Tuesday, October 17, 2006

Islam and democracy

Adel Darwish expresses concern regarding the fact that some of the NCF Media Working Group may have misunderstood his comment on Islam and democracy, and took it as a criticism of Muslims.

"I meant Islamists political leaders who are now influencing both governmental policy and media in the region that is forced to spread the message. I didn't mean the populace - although the latter of course never think for themselves.

"The fact is that fundamentalist faith ( any faith) is incompatible with democracy. You only look at what the Vatican said in 2004 ( that Democracy was blasphemous and man's law should never replace god's law); or the fundamentalists in Israel ( near 200,000 of them) who don't serve in the army, or pay tax or vote as they believe it is sinful for the Jews to have a state, hence they don't recognise Israel !

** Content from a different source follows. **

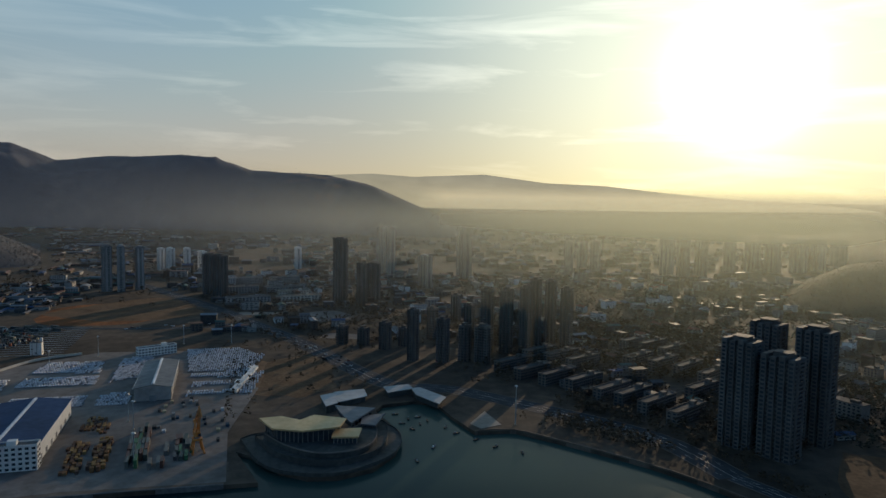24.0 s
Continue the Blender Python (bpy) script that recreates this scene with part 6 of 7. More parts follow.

"Same applies to Muslim clergy ( and all of them and that what I meant by all, but unfortunately you misunderstood it) who believe that all Muslims should follow god's laws not man's laws, hence they reject democracy.

"There isn't one single government in the Middle East today which has not compromised itself and gave in to Islamists blackmail, and trying either to appease them or appear to be more Islamic. If you name one single exception of a government from the Atlas Mountains to the Persian Gulf, I will be happy to learn something new.

"One case in point was the Egyptian ministry of information ( although the minister is among the most westernised and enlightened), banning an issue of the Guardian Weekly and a German magazine from sale and display on the stand because they published an essay that included quotes from the pope's lecture; while, for example the very subject of the pope's lecture( Hellenistic philosophy's analysis of the faith) was covered in two volume excellent book by the late existentialist Egyptian philosopher Dr Abdel Rahamn Badawi, some 60 years ago ' the Fundamentals of Hellenic philosophy' published in French and Arabic by Dar al-Maaref in Cairo. He had the same quotes and even worse quotes about Islam and how it was spread by the sword and the illogical interpretaton of the work of god etc. Yet. it was not banned and Cairo university students were reading it openly.

"Hence was my comment when I said all of them ( i.e. those making public opinion, government and media ) are under influence of clergy who believe in the fundamentals of Islam which is and will never be compatible with democracy, except, when there is a separation between state and church, and the national constitution doesn't mention that one faith was the source of legislation. This for example was like how Egypt used to be before the 1952 military coup with multi-party parliamentarian democracy , hence books like Taha Hussein's ' al fitna al-Kubra' ( stronger than Salman's Rushdie's) or Dr Badawi's books were never banned.

"But because it is precisely now that ALL governments in the region are appeasing Islamists, then democracy will have no chance ( there are other factor of course).